[Start]

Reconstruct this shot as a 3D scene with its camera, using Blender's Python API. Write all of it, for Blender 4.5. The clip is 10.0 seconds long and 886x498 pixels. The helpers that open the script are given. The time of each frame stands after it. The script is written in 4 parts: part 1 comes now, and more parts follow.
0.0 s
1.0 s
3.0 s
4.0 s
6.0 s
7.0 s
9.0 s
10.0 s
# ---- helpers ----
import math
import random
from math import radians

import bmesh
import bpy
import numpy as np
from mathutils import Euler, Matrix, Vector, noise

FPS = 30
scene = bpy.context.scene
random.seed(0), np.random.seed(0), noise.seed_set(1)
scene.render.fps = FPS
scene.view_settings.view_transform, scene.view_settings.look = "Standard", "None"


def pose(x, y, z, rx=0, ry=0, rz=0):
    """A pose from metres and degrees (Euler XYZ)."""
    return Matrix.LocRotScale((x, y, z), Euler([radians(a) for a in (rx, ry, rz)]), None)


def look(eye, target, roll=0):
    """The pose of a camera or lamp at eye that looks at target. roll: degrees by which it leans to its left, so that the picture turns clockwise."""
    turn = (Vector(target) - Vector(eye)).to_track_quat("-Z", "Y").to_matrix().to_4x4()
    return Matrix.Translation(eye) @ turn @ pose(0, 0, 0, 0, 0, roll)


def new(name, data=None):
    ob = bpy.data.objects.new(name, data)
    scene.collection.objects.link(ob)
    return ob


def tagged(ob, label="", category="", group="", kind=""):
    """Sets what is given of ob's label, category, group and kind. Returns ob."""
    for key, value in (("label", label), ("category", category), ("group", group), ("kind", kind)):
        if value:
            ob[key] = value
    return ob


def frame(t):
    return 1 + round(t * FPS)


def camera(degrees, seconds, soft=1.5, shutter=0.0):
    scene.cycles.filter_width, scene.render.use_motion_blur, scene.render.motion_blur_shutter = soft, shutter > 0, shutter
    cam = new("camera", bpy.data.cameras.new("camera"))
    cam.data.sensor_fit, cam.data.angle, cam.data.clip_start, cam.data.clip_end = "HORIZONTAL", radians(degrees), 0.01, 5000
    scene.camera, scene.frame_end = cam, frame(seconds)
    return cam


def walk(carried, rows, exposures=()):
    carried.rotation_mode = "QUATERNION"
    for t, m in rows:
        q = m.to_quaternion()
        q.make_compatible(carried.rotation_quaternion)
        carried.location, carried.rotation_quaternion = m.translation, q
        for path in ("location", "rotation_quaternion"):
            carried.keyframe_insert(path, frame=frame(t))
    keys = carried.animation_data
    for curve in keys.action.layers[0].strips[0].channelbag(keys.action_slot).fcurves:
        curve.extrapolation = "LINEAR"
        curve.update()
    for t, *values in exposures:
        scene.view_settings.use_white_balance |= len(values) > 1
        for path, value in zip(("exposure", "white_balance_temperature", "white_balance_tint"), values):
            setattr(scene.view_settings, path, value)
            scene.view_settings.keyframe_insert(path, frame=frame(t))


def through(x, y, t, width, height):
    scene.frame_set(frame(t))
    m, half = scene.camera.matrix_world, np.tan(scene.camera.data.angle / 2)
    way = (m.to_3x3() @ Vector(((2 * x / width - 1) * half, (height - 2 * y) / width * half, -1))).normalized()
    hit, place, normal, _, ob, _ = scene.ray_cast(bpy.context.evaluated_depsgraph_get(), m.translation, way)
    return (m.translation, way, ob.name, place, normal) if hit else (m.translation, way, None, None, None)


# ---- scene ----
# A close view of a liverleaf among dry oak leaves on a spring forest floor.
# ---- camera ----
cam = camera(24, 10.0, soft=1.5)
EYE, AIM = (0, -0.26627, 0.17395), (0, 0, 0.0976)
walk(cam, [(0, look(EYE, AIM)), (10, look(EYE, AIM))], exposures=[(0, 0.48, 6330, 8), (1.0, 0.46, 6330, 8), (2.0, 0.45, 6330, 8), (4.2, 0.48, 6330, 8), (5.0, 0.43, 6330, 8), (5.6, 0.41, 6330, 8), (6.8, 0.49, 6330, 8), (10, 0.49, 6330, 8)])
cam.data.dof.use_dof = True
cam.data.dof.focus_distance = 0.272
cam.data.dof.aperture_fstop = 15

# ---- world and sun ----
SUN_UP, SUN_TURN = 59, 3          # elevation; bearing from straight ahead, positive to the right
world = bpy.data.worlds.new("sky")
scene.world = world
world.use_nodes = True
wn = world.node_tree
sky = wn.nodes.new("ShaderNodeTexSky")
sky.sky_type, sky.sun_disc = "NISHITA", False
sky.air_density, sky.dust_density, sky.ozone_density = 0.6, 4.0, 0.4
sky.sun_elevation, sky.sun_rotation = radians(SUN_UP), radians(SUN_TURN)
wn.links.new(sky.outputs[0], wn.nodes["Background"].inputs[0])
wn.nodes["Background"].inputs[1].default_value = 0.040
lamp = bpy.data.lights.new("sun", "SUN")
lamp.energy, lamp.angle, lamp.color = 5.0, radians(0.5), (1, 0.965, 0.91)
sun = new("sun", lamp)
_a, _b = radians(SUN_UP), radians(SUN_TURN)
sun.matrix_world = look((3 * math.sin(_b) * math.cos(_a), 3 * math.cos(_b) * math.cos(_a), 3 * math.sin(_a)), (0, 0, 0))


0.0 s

[End]

Take the lines from the line with "for curve in" through the line with "return (m.translation, way, ob.name, place, normal)", both ends included, and give them again exactly, with nothing else.

    for curve in keys.action.layers[0].strips[0].channelbag(keys.action_slot).fcurves:
        curve.extrapolation = "LINEAR"
        curve.update()
    for t, *values in exposures:
        scene.view_settings.use_white_balance |= len(values) > 1
        for path, value in zip(("exposure", "white_balance_temperature", "white_balance_tint"), values):
            setattr(scene.view_settings, path, value)
            scene.view_settings.keyframe_insert(path, frame=frame(t))


def through(x, y, t, width, height):
    scene.frame_set(frame(t))
    m, half = scene.camera.matrix_world, np.tan(scene.camera.data.angle / 2)
    way = (m.to_3x3() @ Vector(((2 * x / width - 1) * half, (height - 2 * y) / width * half, -1))).normalized()
    hit, place, normal, _, ob, _ = scene.ray_cast(bpy.context.evaluated_depsgraph_get(), m.translation, way)
    return (m.translation, way, ob.name, place, normal) if hit else (m.translation, way, None, None, None)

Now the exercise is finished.